Founder of NII Crisis Center, Ken Setiawan, saw that radicalism in Indonesia was eroding. This emerged in a discussion done at Multimedia Room UGM, Saturday (2/11).
“It’s a problem of nationalism that has eroded,” he commented in Deradicalisation themed discussion organised by Board of Professors of UGM. Ken is a former commander of NII (Islamic state movement) that has pledged loyalty to the Unitary State of the Republic of Indonesia and has often campaigned on the danger of radical ideology. He founded the NII Crisis Center as a rehabilitation centre for victims of the NII.

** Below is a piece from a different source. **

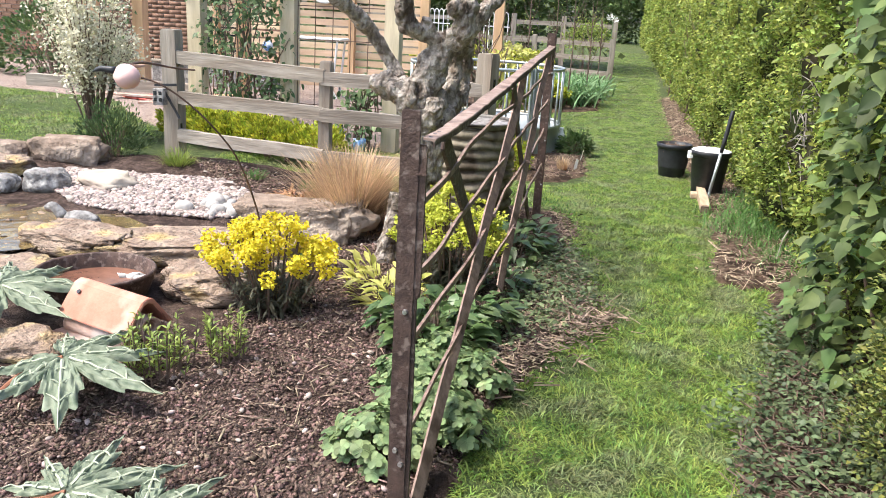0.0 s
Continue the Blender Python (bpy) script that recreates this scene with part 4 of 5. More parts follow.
def make_bird():
    w = thing("wire_ornament", (-1.62, 3.70, 0.05), "pink plastic bird ornament on long bent rusty wires", "garden ornament")
    o = Vector((-1.62, 3.70, 0.05))

    def q(*p):
        return Vector(p) - o
    part("wire", tube([q(-1.62, 3.70, 0.0), q(-1.63, 3.66, 0.38), q(-1.66, 3.50, 0.72), q(-1.72, 3.34, 0.92), q(-1.82, 3.22, 1.06), q(-1.92, 3.16, 1.12), q(-2.0, 3.14, 1.11)], [0.0045] * 7, 6, steps=6), STEEL_DARK, w)
    part("wire", tube([q(-2.0, 3.15, 1.17), q(-2.04, 3.35, 1.17), q(-2.09, 3.70, 1.125), q(-2.12, 3.95, 1.10)], [0.006, 0.006, 0.005, 0.004], 6, steps=5), STEEL_DARK, w)
    body = bmesh.new()
    bmesh.ops.create_uvsphere(body, u_segments=20, v_segments=14, radius=0.055)
    for v in body.verts:
        v.co *= 1 + 0.12 * noise.noise(v.co * 14) - 0.25 * max(0, -v.co.z / 0.055) * 0.4
    bmesh.ops.translate(body, vec=q(-1.985, 3.12, 1.125), verts=body.verts)
    part("body", body, PINK, w, "pale pink round body", True)
    part("beak", tube([q(-2.02, 3.10, 1.15), q(-2.08, 3.09, 1.155), q(-2.12, 3.09, 1.14)], [0.018, 0.012, 0.003], 8, steps=3), BLACK_PLASTIC, w, "dark hooked beak", True)
    part("clip", beam(q(-2.0, 3.13, 1.165), q(-1.95, 3.2, 1.17), 0.02, 0.012, 0.003), CLAY_DARK, w)


make_bird()

# ---- planting ----


def stems(n, spread, top, r=0.004, base=0.06, seg=5):
    bms = []
    for i in range(n):
        a, s = rng.random() * math.tau, math.sqrt(rng.random())
        b = Vector((math.cos(a) * base * s, math.sin(a) * base * s, -0.02))
        e = Vector((math.cos(a) * spread * s, math.sin(a) * spread * s, top * rng.uniform(0.75, 1.0)))
        bms.append(tube([b, (b * 0.6 + e * 0.4) + Vector((0, 0, 0.04)), e], [r, r * 0.8, r * 0.5], seg))
    return join_bm(*bms)


def spurge(x, y, rx, ry, top, flowers, leaves_mat, label, n=26, bract=0.016, dens=44, split=True):
    """A cushion of upright stems, dark whorled leaves below and flower heads above."""
    t = thing("spurge", (x, y, gz(x, y) + 0.02), label, "flowering plant", "yellow spurges")
    heads = []
    for i in range(n):
        a, s = rng.random() * math.tau, math.sqrt((i + 0.5) / n)
        hx, hy = rx * s * math.cos(a * 1 + i * 2.4), ry * s * math.sin(a * 1 + i * 2.4)
        heads.append((hx, hy, top * (1 - 0.42 * s * s) * rng.uniform(0.74, 1.06)))
    bms = [tube([(hx * 0.35, hy * 0.35, -0.02), (hx * 0.75, hy * 0.75, hz * 0.55), (hx, hy, hz)], [0.006, 0.005, 0.004], 5) for hx, hy, hz in heads]
    if split:
        for b in bms:
            part("stem", b, TWIG, t)
    else:
        part("stem_cluster", join_bm(*bms), TWIG, t)["kind"] = "stuff"
    fl, lv = [], []
    for hx, hy, hz in heads:
        m = dens
        ln = 0.085 * rng.uniform(0.7, 1.2)
        u = rng.random(m)
        a = rng.random(m) * math.tau
        r = (0.025 if split else 0.036) * (0.55 + 0.6 * np.sin(u * math.pi)) * rng.uniform(0.8, 1.2)
        lean = np.array([hx, hy, hz * 1.6])
        lean = lean / np.linalg.norm(lean)
        d = np.stack([np.cos(a), np.sin(a), 0.35 + 0 * a], 1)
        p = np.array([hx, hy, hz]) + d * r[:, None] + lean * ((u - 0.6) * ln)[:, None]
        for k in range(3):
            dk = unit(d + 0.9 * rng.normal(size=d.shape))
            fl.append(leaf_arrays(p + 0.006 * rng.normal(size=p.shape), dk, unit(d + np.array([0, 0, 1.0])), np.full(m, bract) * rng.uniform(0.8, 1.15, m), np.full(m, bract * 1.35) * rng.uniform(0.85, 1.15, m), ((0, 0.55), (0.3, 0.95), (0.7, 0.95), (1, 0.5)), 0.3, 0.0))
        if split:
            fast_mesh("flower_head", *stack(fl), flowers, t, label="dense domed flower head")
            fl = []
        m = 22
        u = rng.uniform(0.1, 0.6, m)
        a = rng.random(m) * math.tau
        p = np.stack([hx * (0.35 + 0.6 * u), hy * (0.35 + 0.6 * u), hz * u], 1)
        d = np.stack([np.cos(a), np.sin(a), rng.uniform(-0.5, 0.3, m)], 1)
        lv.append(leaf_arrays(p, d, np.tile([0, 0, 1.0], (m, 1)), rng.uniform(0.04, 0.075, m), rng.uniform(0.010, 0.016, m), OVAL, 0.2, 0.3))
    if fl:
        fast_mesh("flower_mass", *stack(fl), flowers, t, label="dense domed flower heads")["kind"] = "stuff"
    fast_mesh("leaves", *stack(lv), leaves_mat, t, label="narrow dark green leaves")
    return t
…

Ken said there were three phases in radicalism doctrines, namely Iman (faith), Hijrah (migration), and Jihad where believers are asked to fight infidels. Ken said the doctrine started when initially the NII being brought by Kartosuwiryo had failed in its movement. The organisation had since splintered into two, the other was led by Abu Bakar Ba’asyir. Their intention was to carry on Kartosuwiryo’s values but they clashed with the authorities, hence being expelled.
“Finally, they moved to Malaysia and met dr. Azhari and Noordin M. Top. From there they were asked to go to Afghanistan, meeting Osama bin Laden. Through bin Laden the doctrine to fight infidels emerged, at that time the context was to fight the US and Allies,” he said.

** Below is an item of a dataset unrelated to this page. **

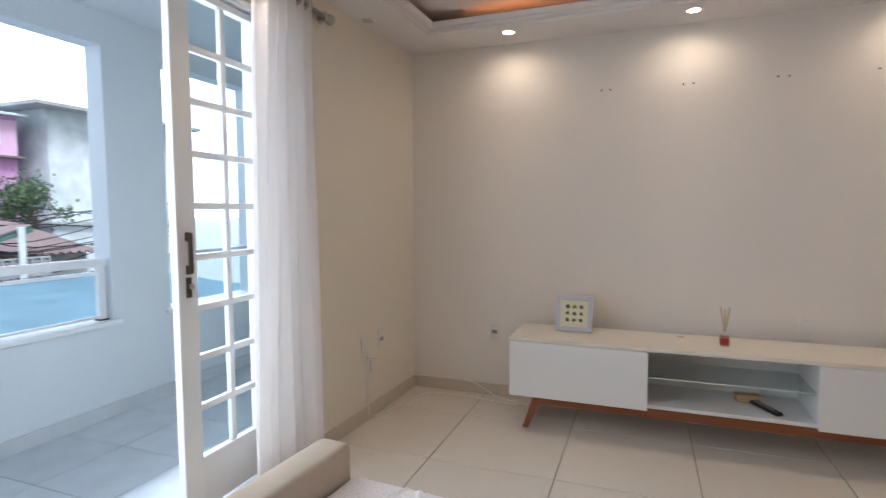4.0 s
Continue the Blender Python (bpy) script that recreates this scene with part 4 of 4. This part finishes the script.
# green fascia with breeze blocks under it
t = thing("green_canopy", "green painted sloping canopy edge over a breeze block screen", "canopy")
m = pose(-3.55, -11.2, 0.62, 0, 17, 0)
part("fascia", one(-0.95, -0.08, -0.07, 0.95, 0.08, 0.07, 0.01, m=m), GREENPAINT, t, "green fascia board")
part("sheet", one(-0.95, -1.4, 0.07, 0.95, 0.1, 0.10, m=m), TERRACOTTA, t, "tiled canopy roof")
part("pillar", bar((-4.15, -11.0, -3.5), (-4.15, -11.0, 0.95), 0.07), WHITEWASH, t, "white round pillar")
bm = bmesh.new()
for i in range(15):
    for j in range(5):
        x, z = -4.9 + i * 0.2, -0.75 + j * 0.2
        for a, b, c, d in ((0, 0, 0.03, 0.2), (0.17, 0, 0.2, 0.2), (0.03, 0, 0.17, 0.03), (0.03, 0.17, 0.17, 0.2)):
            box(bm, x + a, -11.35, z + b, x + c, -11.25, z + d)
        box(bm, x + 0.04, -11.32, z + 0.085, x + 0.16, -11.28, z + 0.115)
tagged(part("breeze_blocks", bm, CONCRETE, t, "pierced grey breeze block screen"), kind="stuff")
# utility pole and wires
t = thing("utility_pole", "grey concrete utility pole with a transformer and cables", "utility pole", pose(-2.35, -11.6, -3.5))
part("pole", bar((0, 0, 0), (0, 0, 5.35), 0.15, 0.10), CONCRETE, t)
part("transformer", bar((0.0, 0.16, 4.70), (0.0, 0.16, 5.40), 0.12), BLACKMETAL, t, "dark transformer can")
part("crossarm", one(-0.7, -0.06, 4.5, 0.7, 0.06, 4.6), BLACKMETAL, t)
part("stay", bar((-0.32, 0.1, 0), (-0.32, 0.1, 4.6), 0.06, 0.05), BLACKMETAL, t)
rnd = random.Random(5)
for k in range(14):
    z0 = 0.25 + 0.09 * k
    a, b = (4.0, -11.0 + rnd.uniform(-1, 1), z0 + rnd.uniform(-0.2, 0.3)), (-9.0, -12.5 + rnd.uniform(-2, 1.2), z0 + rnd.uniform(-0.4, 0.5))
    mid = [(-2.35 + rnd.uniform(-0.3, 0.3), -11.5, z0 + rnd.uniform(-0.25, 0.1)), (-5.0, -12.0, z0 - 0.25 + rnd.uniform(-0.3, 0.2))]
    tagged(part("overhead_wire", tube(curve_points([a, *mid, b], 6), 0.013, 5), BLACK), "sagging black overhead street wire", "wire", "street wires")
t = thing("satellite_dish", "grey satellite dish on a short mast", "satellite dish", pose(-5.35, -14.2, 0.5))
part("dish", lathe([(0.001, 0.0), (0.18, 0.03), (0.26, 0.08), (0.265, 0.09), (0.18, 0.045), (0.001, 0.015)], 28), ROOFSHEET, t, smooth=True).matrix_basis = pose(0, 0, 0.55, -55, 20, 0) @ Matrix.Scale(0.6, 4)
part("mast", bar((0, 0, 0), (0, -0.05, 0.55), 0.03), CONCRETE, t)


def shrub(x, y, z, h, seed):
    t = thing("street_tree", "leafy green tree growing beside the houses", "tree", pose(x, y, z))
    rnd = random.Random(seed)
    bm = bmesh.new()
    tips = []
    rod(bm, (0, 0, 0), (0.05, 0, h * 0.6), 0.09, 0.05, 8)
    for k in range(9):
        a, l = rnd.uniform(0, 6.28), rnd.uniform(0.4, 0.9)
        b = Vector((l * math.cos(a), l * 0.7 * math.sin(a), h * rnd.uniform(0.55, 1.0)))
        rod(bm, (0.04, 0, h * rnd.uniform(0.35, 0.6)), b, 0.035, 0.012, 6)
        tips.append(b)
    part("trunk", bm, BARK, t)
    bm = bmesh.new()
    for _ in range(900):
        c = rnd.choice(tips) + Vector((rnd.gauss(0, 0.22), rnd.gauss(0, 0.22), rnd.gauss(0, 0.2)))
        s = rnd.uniform(0.05, 0.10)
        m = Matrix.Translation(c) @ Euler((rnd.uniform(0, 6), rnd.uniform(0, 6), rnd.uniform(0, 6))).to_matrix().to_4x4()
        v = [bm.verts.new(m @ Vector(p)) for p in ((-s, 0, 0), (0, -s * 0.5, 0.01), (s, 0, 0), (0, s * 0.5, 0.01))]
        bm.faces.new(v)
    tagged(part("crown", bm, LEAF, t), kind="stuff")


shrub(-7.35, -16.9, -0.2, 2.7, 2)
shrub(-7.9, -16.4, -0.4, 2.4, 6)

# ---- floors and tiles ----
def tiled(name, label, x0, y0, x1, y1, ox, oy, pitch, material, grout, top=0.0, clip=None, thick=0.012):
    f = structure(name, one(x0, y0, top - 0.10, x1, y1, top - 0.0035), grout, label)
    meshes = {}
    i0, j0 = math.floor((x0 - ox) / pitch), math.floor((y0 - oy) / pitch)
    for i in range(i0, i0 + int((x1 - x0) / pitch) + 3):
        for j in range(j0, j0 + int((y1 - y0) / pitch) + 3):
            a, b = max(ox + i * pitch, x0), max(oy + j * pitch, y0)
            c, d = min(ox + (i + 1) * pitch, x1), min(oy + (j + 1) * pitch, y1)
            if c - a < 0.02 or d - b < 0.02:
                continue
            key = (round(c - a, 3), round(d - b, 3))
            if key not in meshes:
                w, h = (c - a) / 2 - 0.0022, (d - b) / 2 - 0.0022
                bm = one(-w, -h, -thick, w, h, 0, 0.0015, seg=1)
                me = bpy.data.meshes.new("tile")
                bm.to_mesh(me), bm.free()
                me.materials.append(material)
                meshes[key] = me
            t = new("tile", meshes[key])
            t.location, t.parent = ((a + c) / 2, (b + d) / 2, top), f


tiled("floor", "cream porcelain tiled living room floor", -0.02, -0.15, 4.60, 6.04, 1.03, 0.65, 0.635, TILE, GROUT)
tiled("floor_hall", "cream porcelain tiled hallway floor", -3.3, 4.0, -0.02, 8.1, 1.03, 0.65, 0.635, TILE, GROUT)
tiled("floor_hall_end", "cream porcelain tiled floor at the hallway end", -0.02, 6.04, 1.3, 8.1, 1.03, 0.65, 0.635, TILE, GROUT)
tiled("floor_kitchen", "pale grey tiled kitchen floor", 2.2, 6.04, 4.6, 8.9, 3.88, 6.30, 0.60, mat("kitchen_floor_tile", (0.55, 0.58, 0.61), 0.5, grain=0.03, scale=10, stain=0.04, vary=0.02), mat("pale_grout", (0.40, 0.42, 0.44), 0.8, grain=0.1), -0.001)
tiled("floor_balcony", "grey marbled tiled balcony floor", -0.28, -1.42, 4.78, -0.15, 1.0, -1.42, 0.45, BALCTILE, GROUT, -0.01)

Ken mentioned the doctrine lives on in Indonesia. “Many young people became their supporters, particularly among students, so we often hear jihad calls in campus prayer gatherings,” he added.

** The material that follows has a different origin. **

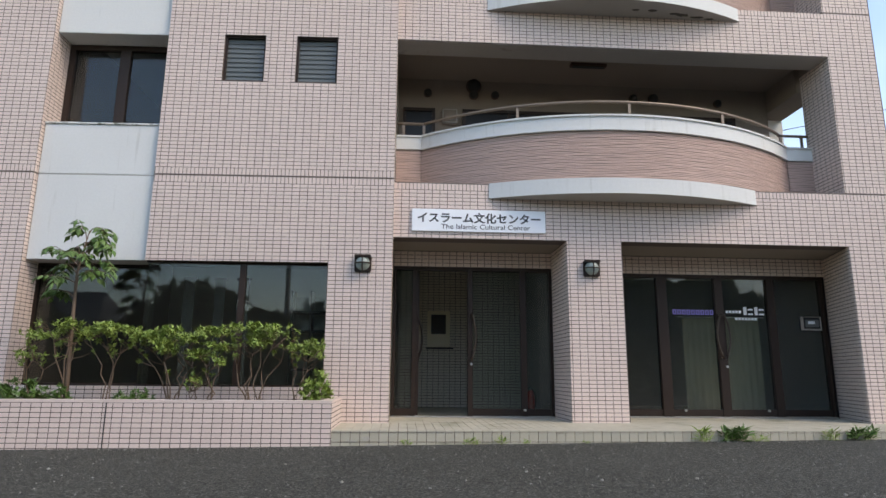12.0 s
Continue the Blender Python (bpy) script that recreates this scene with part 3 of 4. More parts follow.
# ---- bay windows ----
def bay_window(z_sill, z_cap, curtain_left):
    b = thing("bay_window", "projecting bay window with dark frames between stained white ledges", "window", "bay windows", at=(4.75, YR, z_sill))
    x0, x1, yf = 3.47, 6.04, -0.40
    yb = YR - 0.004
    wf = yf + 0.07
    made = [part("cap", [box(x0, x1, yf, yb, z_cap, z_cap + 0.13)], M_BAYSTONE, bevel=0.006, label="stained white top ledge"),
            part("cap_flashing", [box(x0 - 0.02, x1 + 0.02, yf - 0.03, yb, z_cap + 0.13, z_cap + 0.165)], M_POST, bevel=0.004, label="dark metal flashing"),
            # thin black sheet across the cap's whole underside
            part("cap_soffit", [box(x0 + 0.06, x1 - 0.06, yf + 0.04, yb, z_cap - 0.025, z_cap)], M_DARK),
            part("ledge", [box(x0 + 0.02, x1, yf - 0.02, yb, z_sill - 0.20, z_sill - 0.02)], M_BAYSTONE, bevel=0.006, label="stained white lower ledge"),
            part("sill_flashing", [box(x0 + 0.01, x1 + 0.03, yf - 0.05, yb, z_sill - 0.02, z_sill + 0.012)], M_POST, bevel=0.004, label="dark metal flashing"),
            part("underside", [box(x0 + 0.10, x1 - 0.07, yf + 0.05, yb, z_sill - 0.235, z_sill - 0.205)], M_SOFFIT, bevel=0.004),
            # thin black slab painted in for the dark recess line, nothing is cut
            part("underside_groove", [box(x0 + 0.07, x1 - 0.04, yf + 0.025, yb, z_sill - 0.206, z_sill - 0.199)], M_DARK),
            part("drip_spout", [tube([(x0 + 0.02, yb - 0.10, z_sill - 0.16), (x0 - 0.035, yb - 0.10, z_sill - 0.20)], 0.022, 8)], M_DARK)]
    for x in (x0 + 0.11, x1 - 0.25):
        made.append(part("corner_post", [box(x, x + 0.14, wf, wf + 0.13, z_sill + 0.012, z_cap - 0.025)], M_POST, bevel=0.006))
    for x in (x0 + 0.11, x1 - 0.15):
        made.append(part("rear_post", [box(x, x + 0.04, yb - 0.07, yb, z_sill + 0.012, z_cap - 0.025)], M_POST, bevel=0.004))
    a0, a1 = x0 + 0.25, x1 - 0.25
    made.append(part("mullion", [box(4.715, 4.765, wf + 0.01, wf + 0.07, z_sill + 0.012, z_cap - 0.025)], M_POST, bevel=0.004))
    made.append(part("head", [box(a0, a1, wf + 0.01, wf + 0.08, z_cap - 0.10, z_cap - 0.025)], M_POST))
    made.append(part("sill_rail", [box(a0, a1, wf + 0.01, wf + 0.08, z_sill + 0.012, z_sill + 0.05)], M_POST))
    for a, c, dy in ((a0, 4.715, 0.025), (4.765, a1, 0.045)):
        p = part("pane", [box(a, c, wf + dy, wf + dy + 0.006, z_sill + 0.05, z_cap - 0.10)], G_BAY)
        p.visible_shadow = False
        made.append(p)
    for x in (x0 + 0.125, x1 - 0.135):
        p = part("side_pane", [box(x, x + 0.006, wf + 0.13, yb - 0.07, z_sill + 0.012, z_cap - 0.025)], G_BAY)
        p.visible_shadow = False
        made.append(p)
    halves = [(a0 + 0.02, 4.70), (4.78, a1 - 0.02)]
    if curtain_left:
        a, c = halves[0]
        fold = [(a + (c - a) * i / 40, wf + 0.14 + 0.010 * math.sin(i * 1.7)) for i in range(41)]
        cloth = [(x, y, z) for x, y in fold for z in (z_sill + 0.03, z_cap - 0.19)]
        made.append(part("curtain", [(cloth, [(2 * i, 2 * i + 2, 2 * i + 3, 2 * i + 1) for i in range(40)])], M_CURTAIN, smooth=True))
    # no room is built here: a black sheet paints its darkness
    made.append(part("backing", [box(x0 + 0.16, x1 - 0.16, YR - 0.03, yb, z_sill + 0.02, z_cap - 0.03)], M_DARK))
    adopt(b, made)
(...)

According to Ken, there are several things to identify a supporter, such as significant change in their mentality where they live in two different worlds. Usually they would abandon their family, school, or campus due to the intense activities of the movement. Due to this intensity, they became a person that is not open, mentally pressured, manipulative, and lack of empathy.
Problems arise, Ken said, when they leave the NII for whatever reason. “Those who leave the NII will be stressed out, depressed, even crazy because they found it difficult to adapt to the normal lives,” he said.
Thus, Ken took the initiative to establish the NII Crisis Center as a rehabilitation centre for the people that became the victims of the NII so as to start their life again as an Indonesian citizen. To prevent from falling prey, he also suggested people to learn religion from the expert, know the recruitment methods of radicalism, firmly reject invitations to hidden studies, share with other people and be critical towards opinion from others.
“Besides, we can strengthen ourselves by building nationalism within us. That’s why I hope the government will provide many facilities for the young generation to occupy themselves, such as for community empowerment, approach through local wisdom, and talent competition,” he said.